When the fish aren't biting
I find camping grounds scary places. You wonder why people didn’t just stay at home – with tents the size of McMansions, BBQs bigger than the average stove and enough fishing gear to send Lake Jindabyne dry.
So we normally avoid them at all costs.
That’s why I’ve discovered the Snowy Mountains in summer is not a bad alternative to the beach. The clime is slightly cooler and in Kosciuszko National Park you can camp anywhere you like so long as you can’t be seen from the road.
Our aim on our five-day trip was to do a major Alpine walk, explore a bit, try our hand at freshwater fishing and camp out. I’ve since realised it pays to be organised on such expeditions.

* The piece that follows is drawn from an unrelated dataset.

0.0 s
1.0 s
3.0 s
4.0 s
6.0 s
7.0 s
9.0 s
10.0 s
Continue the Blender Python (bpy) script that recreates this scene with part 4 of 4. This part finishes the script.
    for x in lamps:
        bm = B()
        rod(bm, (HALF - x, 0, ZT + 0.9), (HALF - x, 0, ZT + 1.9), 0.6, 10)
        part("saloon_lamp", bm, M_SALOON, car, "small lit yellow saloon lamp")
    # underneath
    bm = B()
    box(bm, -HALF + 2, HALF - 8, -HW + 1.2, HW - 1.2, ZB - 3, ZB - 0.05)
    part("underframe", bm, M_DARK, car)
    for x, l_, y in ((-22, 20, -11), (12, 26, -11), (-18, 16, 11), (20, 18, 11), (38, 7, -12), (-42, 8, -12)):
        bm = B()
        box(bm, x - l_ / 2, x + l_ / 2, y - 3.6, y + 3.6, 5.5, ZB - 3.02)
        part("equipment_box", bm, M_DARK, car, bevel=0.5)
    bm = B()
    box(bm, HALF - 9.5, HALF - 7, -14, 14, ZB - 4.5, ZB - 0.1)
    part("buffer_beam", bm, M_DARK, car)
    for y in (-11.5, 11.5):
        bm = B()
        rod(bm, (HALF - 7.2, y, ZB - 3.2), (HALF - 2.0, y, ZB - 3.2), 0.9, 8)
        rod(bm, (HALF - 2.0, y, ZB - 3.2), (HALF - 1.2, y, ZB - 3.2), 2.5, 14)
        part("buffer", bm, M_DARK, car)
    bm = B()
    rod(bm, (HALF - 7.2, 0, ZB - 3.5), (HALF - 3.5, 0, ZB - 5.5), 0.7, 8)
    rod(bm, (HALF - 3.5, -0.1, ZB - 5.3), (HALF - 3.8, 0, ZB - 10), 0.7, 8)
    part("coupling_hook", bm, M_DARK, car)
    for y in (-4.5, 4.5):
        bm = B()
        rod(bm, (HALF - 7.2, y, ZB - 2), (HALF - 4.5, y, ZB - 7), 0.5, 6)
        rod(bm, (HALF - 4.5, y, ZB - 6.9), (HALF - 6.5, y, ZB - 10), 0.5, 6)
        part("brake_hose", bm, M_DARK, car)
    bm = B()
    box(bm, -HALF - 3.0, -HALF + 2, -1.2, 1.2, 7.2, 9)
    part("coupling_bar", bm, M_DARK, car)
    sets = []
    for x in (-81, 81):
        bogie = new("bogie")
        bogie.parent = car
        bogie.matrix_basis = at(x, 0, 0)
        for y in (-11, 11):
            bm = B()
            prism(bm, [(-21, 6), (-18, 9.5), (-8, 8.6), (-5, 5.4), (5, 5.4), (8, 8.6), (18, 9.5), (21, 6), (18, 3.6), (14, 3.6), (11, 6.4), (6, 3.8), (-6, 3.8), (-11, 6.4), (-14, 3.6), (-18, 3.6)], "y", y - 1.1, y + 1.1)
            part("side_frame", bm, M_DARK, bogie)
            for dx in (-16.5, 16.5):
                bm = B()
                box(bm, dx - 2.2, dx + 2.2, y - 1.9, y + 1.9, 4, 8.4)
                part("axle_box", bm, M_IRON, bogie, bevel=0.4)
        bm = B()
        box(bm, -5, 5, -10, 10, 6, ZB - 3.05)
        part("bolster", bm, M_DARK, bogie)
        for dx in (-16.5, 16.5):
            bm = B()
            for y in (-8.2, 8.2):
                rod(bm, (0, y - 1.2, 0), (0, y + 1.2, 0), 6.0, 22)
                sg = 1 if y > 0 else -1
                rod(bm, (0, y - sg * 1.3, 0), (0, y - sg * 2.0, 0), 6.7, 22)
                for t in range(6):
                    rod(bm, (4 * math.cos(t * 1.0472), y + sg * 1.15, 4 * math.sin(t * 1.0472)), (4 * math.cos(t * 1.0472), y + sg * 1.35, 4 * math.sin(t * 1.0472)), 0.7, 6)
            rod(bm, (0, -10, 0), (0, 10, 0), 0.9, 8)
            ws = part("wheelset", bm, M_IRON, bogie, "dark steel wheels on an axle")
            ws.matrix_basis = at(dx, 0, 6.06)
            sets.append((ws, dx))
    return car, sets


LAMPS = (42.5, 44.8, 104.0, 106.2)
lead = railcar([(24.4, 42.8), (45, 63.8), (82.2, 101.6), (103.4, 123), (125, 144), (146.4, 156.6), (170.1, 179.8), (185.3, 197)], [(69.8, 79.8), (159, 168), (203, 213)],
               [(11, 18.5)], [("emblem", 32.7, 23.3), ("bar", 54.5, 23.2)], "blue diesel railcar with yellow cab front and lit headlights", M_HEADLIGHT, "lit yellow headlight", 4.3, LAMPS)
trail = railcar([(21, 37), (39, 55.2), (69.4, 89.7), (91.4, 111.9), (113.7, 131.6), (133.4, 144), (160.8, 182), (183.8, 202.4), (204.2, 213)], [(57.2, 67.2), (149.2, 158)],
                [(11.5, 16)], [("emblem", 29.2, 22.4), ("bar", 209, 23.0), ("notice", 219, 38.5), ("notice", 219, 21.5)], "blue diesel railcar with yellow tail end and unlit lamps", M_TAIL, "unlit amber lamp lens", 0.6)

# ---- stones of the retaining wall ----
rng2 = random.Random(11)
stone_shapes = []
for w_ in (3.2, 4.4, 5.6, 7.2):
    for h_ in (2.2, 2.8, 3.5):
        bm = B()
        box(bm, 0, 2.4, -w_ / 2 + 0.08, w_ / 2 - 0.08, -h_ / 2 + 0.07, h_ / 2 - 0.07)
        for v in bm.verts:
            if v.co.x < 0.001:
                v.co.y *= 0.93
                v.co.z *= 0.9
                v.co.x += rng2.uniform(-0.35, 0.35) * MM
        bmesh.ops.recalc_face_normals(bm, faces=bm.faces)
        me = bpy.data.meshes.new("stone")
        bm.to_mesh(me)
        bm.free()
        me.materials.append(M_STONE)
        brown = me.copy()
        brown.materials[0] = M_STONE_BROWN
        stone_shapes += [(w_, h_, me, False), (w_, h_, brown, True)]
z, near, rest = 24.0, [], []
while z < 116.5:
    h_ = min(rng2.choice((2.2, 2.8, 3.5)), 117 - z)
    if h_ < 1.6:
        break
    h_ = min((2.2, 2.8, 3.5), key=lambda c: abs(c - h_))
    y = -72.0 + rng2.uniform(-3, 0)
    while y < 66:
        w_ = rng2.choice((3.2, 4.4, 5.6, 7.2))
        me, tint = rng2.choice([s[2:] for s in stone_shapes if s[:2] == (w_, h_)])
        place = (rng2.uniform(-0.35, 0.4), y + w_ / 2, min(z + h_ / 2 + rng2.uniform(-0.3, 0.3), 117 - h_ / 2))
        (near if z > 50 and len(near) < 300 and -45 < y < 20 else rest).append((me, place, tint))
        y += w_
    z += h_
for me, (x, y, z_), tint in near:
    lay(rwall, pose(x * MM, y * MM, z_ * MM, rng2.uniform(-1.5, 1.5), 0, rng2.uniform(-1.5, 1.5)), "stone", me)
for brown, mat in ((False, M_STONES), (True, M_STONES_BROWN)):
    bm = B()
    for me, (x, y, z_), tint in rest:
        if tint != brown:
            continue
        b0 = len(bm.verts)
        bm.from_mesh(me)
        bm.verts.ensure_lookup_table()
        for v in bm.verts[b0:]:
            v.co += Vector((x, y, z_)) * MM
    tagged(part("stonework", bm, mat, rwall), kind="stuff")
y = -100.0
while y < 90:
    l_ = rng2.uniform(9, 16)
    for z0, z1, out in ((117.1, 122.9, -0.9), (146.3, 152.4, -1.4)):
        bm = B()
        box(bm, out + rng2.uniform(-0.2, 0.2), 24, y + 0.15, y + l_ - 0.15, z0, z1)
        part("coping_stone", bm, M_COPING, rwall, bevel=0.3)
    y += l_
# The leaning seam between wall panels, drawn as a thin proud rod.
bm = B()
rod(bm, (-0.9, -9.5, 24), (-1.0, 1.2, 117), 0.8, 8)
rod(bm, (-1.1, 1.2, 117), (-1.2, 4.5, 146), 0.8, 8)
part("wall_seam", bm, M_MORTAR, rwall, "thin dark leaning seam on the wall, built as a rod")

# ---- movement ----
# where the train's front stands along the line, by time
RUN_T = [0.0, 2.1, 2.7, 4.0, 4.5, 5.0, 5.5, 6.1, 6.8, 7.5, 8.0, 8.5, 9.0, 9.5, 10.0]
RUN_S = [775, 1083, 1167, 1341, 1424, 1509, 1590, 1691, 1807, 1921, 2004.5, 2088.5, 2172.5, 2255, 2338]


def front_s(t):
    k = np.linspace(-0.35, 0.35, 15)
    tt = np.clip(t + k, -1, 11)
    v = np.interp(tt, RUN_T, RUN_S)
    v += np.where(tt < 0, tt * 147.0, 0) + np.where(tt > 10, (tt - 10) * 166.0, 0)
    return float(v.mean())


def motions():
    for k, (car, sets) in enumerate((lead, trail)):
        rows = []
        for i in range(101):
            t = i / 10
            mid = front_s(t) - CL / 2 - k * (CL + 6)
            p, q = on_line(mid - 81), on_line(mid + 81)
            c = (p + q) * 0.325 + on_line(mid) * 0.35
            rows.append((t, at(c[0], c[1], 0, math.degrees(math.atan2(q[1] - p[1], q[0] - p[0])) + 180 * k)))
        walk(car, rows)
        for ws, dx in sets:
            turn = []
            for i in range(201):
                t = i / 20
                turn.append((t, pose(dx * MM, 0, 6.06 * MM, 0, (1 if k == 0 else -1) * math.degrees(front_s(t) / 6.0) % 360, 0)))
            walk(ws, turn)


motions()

Many years ago when I lived in the Kimberley and Northern Territory my ute was equipped with a tin box full of camping utensils, including a couple of billies, a swag and water bottles. All have disappeared over the years. So into the back of the trusty Subaru we packed a couple of sleeping bags, a tent, the fishing lines and hooks, a bag of plastic plates and cups, knives and forks and
a thermos.
After a magic day of walking from Thredbo to Charlotte Pass, we headed off on our camping adventure. It was years since I’d been to the Snowies in summer and it was exciting to see the wildflowers out in bloom and the mountains green from all the rain. The unexpected part was also seeing people had lit fires at their camping spots – no bushfire ban so far these holidays.
Mmm, some matches might be a good idea, I thought as we stopped in Khancoban to buy supplies, including a torch at a rather under-equipped store. At the petrol station we were able to get fishing hooks.
“Do you have bait?” we asked.
“No, you have to go to 42 Alpine Way for that,” we were told and we headed back past the store.
An enterprising local had a thriving business selling worms from the neatest shed I’ve ever seen – with rows of caps and stubby holders displaying his collecting habits.
We asked if he knew where we could buy a billy – and he suggested the local op shop.
No billies there but decent frying pans and some more plastic plates.
“You need something good and deep for frying the trout you’re going to catch,” the woman in the store said hopefully.
Back up the road we found a good little picnic spot for our lunch and a possible place to throw in the line but then I realised we’d forgotten to get a license. Having been stopped before by a Hot Lips Houlihan lookalike when fishing on the south coast, we didn’t think it was worth the risk.
At Cabraumurra we swapped yarns with ruddy-faced men from Merimbula who’d been exploring back roads and finally picked up a licence as well as emergency food of tinned tuna and fresh bread. We were directed to Three Mile Dam opposite the Selwyn Snowfields as a good place to camp and fish.
It wasn’t long before we found a spot and took the tent out. Problem was it was missing a part and was therefore useless and anyway I thought we’d be warmer and more comfortable sleeping in the car. Then the March flies struck, stinging even through layers of clothes. Lucky the one thing I hadn’t forgotten was the Aeroguard.
Down at the dam the late afternoon sun was warm, leftover Christmas cake and luke-warm tea tasted heavenly as I read a novel and my husband fished. I could hear the
wack wack
of him hitting something with an empty bottle but ignored it.
But the fish weren’t biting, even with all that fresh worm bait. All he’d managed to catch was a pile of March flies.
“Don’t worry we’ll go into Kiandra tomorrow and have a big brekky,” I said.
It wasn’t till the next morning as I stood at the Kiandra cemetery eating my bread and tinned tuna, since we also discovered the historic town had no shop or café, it dawned on me what would have made perfect bait: March flies.